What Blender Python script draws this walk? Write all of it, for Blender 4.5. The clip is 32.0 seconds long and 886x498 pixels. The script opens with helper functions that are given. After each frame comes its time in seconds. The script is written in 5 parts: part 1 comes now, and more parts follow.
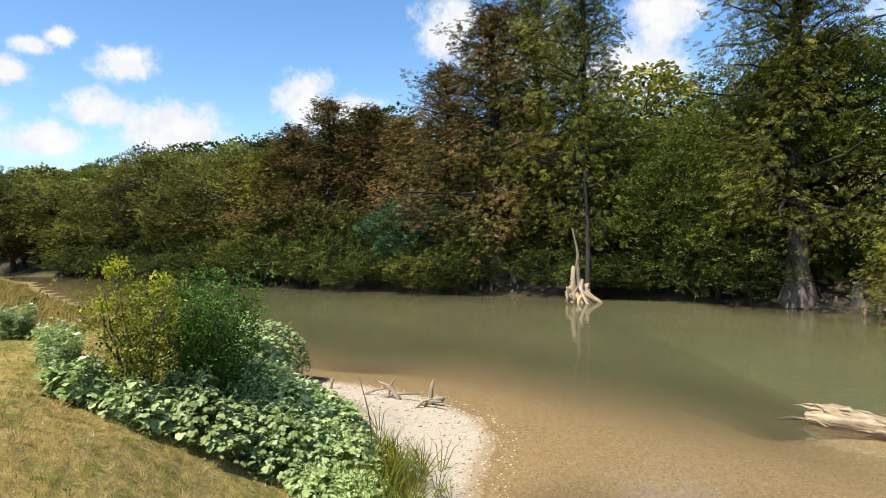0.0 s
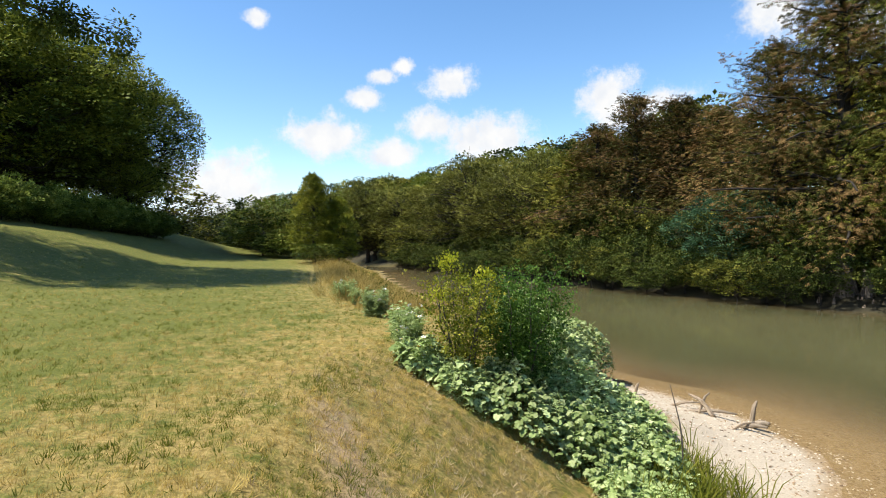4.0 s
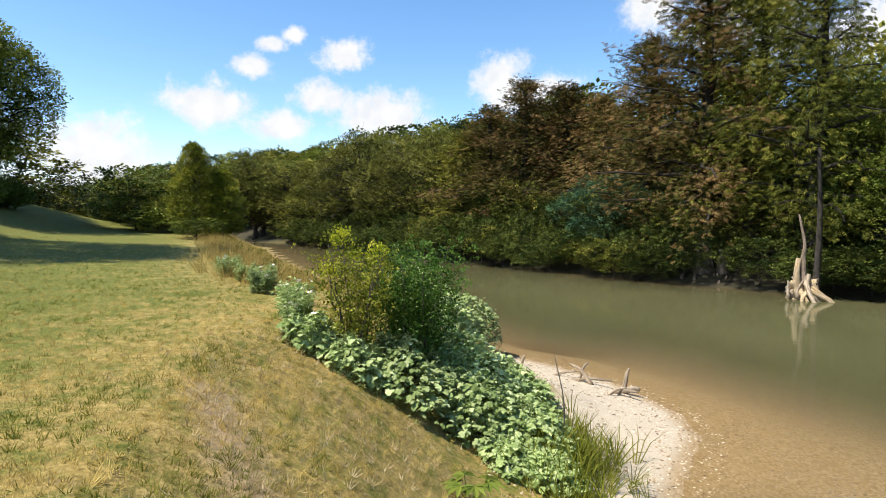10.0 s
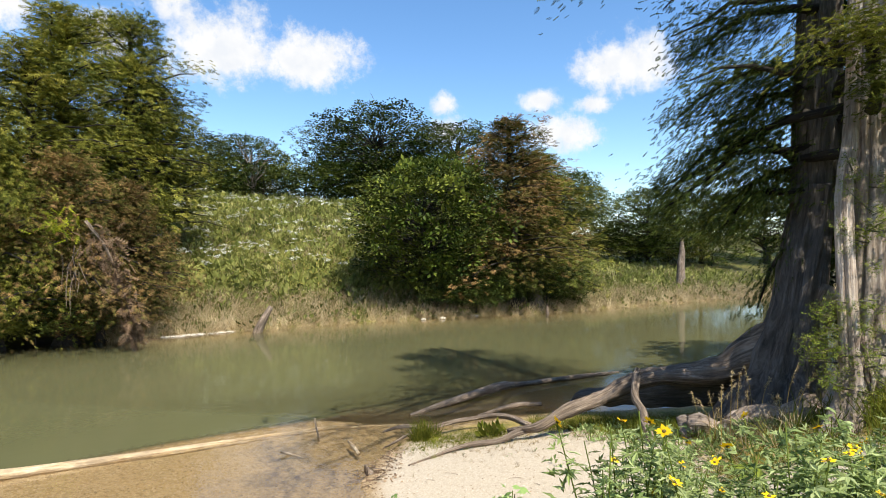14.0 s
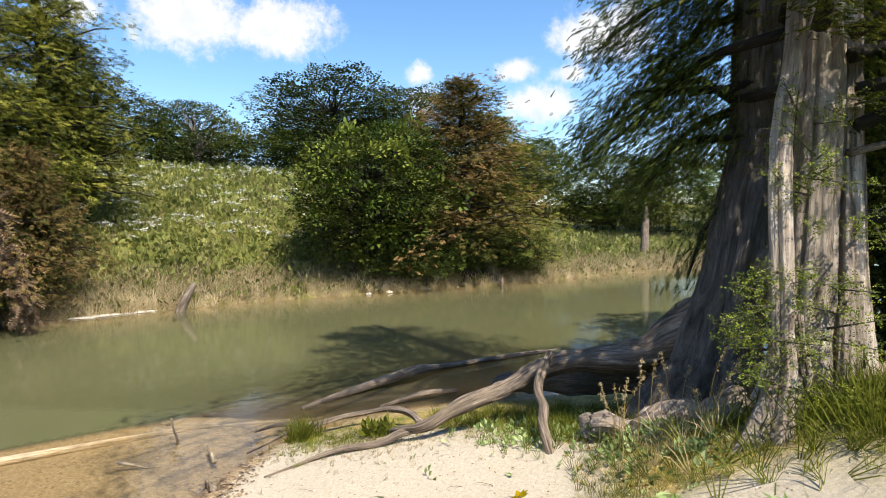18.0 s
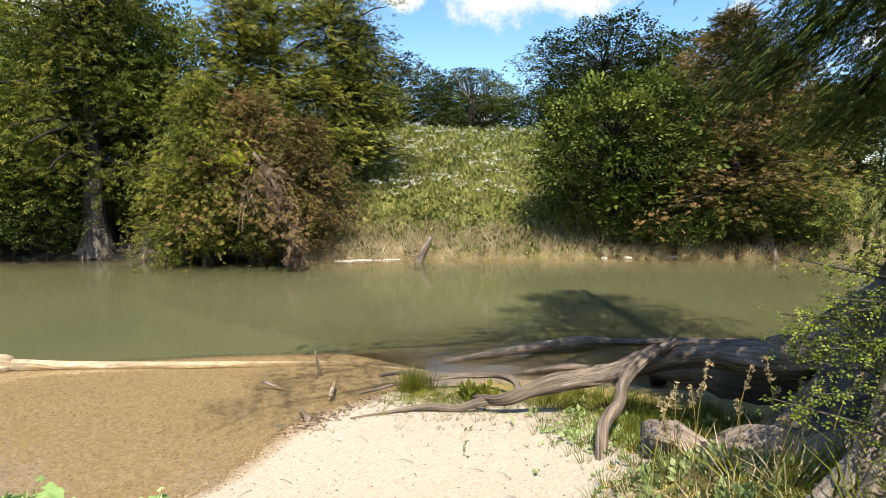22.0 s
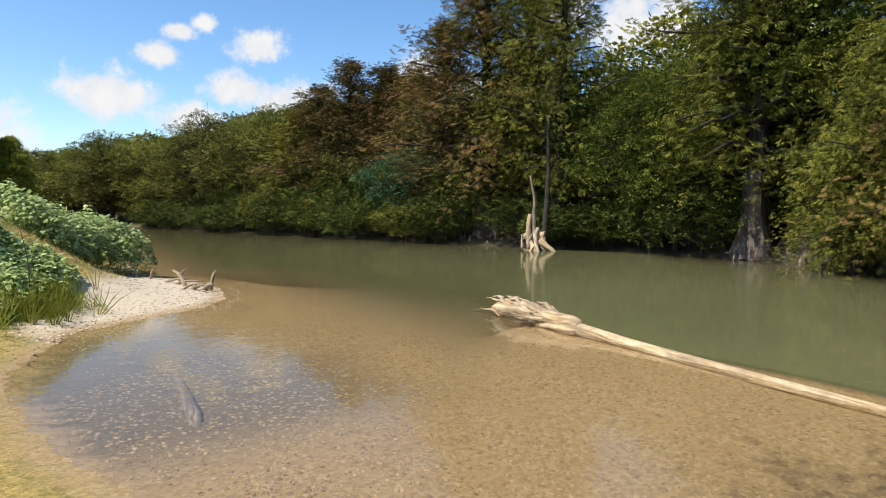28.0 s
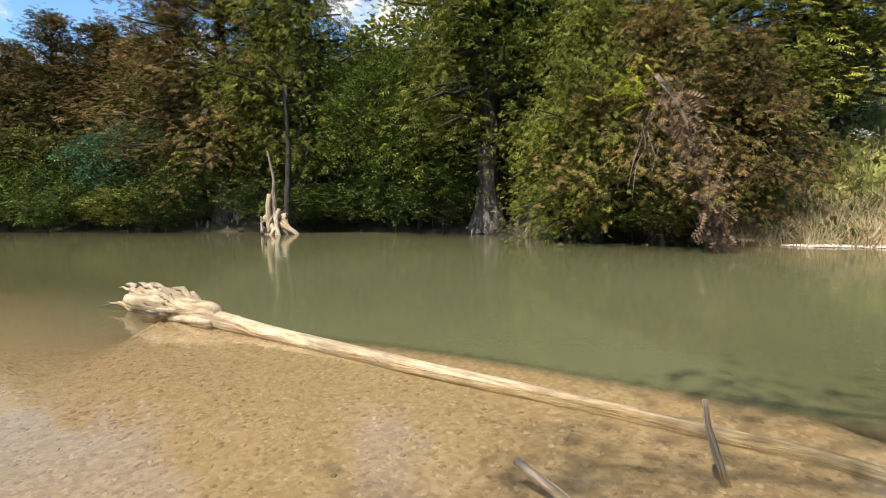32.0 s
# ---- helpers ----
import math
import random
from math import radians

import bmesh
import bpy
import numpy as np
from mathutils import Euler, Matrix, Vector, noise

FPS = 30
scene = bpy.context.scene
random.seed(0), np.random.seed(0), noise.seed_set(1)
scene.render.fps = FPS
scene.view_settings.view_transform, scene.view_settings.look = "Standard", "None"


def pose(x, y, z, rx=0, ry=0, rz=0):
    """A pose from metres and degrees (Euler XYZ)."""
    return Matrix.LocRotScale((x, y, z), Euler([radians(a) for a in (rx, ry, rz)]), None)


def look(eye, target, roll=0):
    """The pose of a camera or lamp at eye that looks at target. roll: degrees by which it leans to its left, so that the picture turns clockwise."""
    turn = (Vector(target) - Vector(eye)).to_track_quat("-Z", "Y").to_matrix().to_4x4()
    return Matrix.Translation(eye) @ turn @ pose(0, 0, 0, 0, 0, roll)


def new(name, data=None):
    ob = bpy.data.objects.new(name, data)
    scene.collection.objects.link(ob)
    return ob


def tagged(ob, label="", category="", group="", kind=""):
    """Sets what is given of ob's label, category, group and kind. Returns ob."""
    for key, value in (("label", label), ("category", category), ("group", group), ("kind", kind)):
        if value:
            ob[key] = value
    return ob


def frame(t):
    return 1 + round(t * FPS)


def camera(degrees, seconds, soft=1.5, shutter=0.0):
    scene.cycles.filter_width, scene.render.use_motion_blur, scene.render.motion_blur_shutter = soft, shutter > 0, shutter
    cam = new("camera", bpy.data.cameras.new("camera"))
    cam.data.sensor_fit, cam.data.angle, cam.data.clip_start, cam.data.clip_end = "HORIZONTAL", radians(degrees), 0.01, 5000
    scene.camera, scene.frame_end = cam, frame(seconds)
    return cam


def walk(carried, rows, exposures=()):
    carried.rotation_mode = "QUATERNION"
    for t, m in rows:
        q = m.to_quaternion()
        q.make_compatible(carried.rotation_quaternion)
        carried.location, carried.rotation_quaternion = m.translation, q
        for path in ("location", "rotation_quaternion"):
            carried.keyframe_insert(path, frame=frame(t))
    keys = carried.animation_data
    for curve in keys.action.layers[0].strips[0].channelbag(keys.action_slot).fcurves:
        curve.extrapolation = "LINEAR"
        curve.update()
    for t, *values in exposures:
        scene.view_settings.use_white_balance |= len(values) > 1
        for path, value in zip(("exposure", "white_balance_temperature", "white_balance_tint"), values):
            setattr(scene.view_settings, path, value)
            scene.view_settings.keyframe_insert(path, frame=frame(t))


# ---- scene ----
_ _ _ _
WRITTEN INSTRUCTION
Retype precisely, and only, the span of lines that opens at the line containing "keys = carried.animation_data" and closes at the line containing "scene.view_settings.use_white_balance |= len(values)", both inclusive.

SOLUTION TO THIS TASK
    keys = carried.animation_data
    for curve in keys.action.layers[0].strips[0].channelbag(keys.action_slot).fcurves:
        curve.extrapolation = "LINEAR"
        curve.update()
    for t, *values in exposures:
        scene.view_settings.use_white_balance |= len(values) > 1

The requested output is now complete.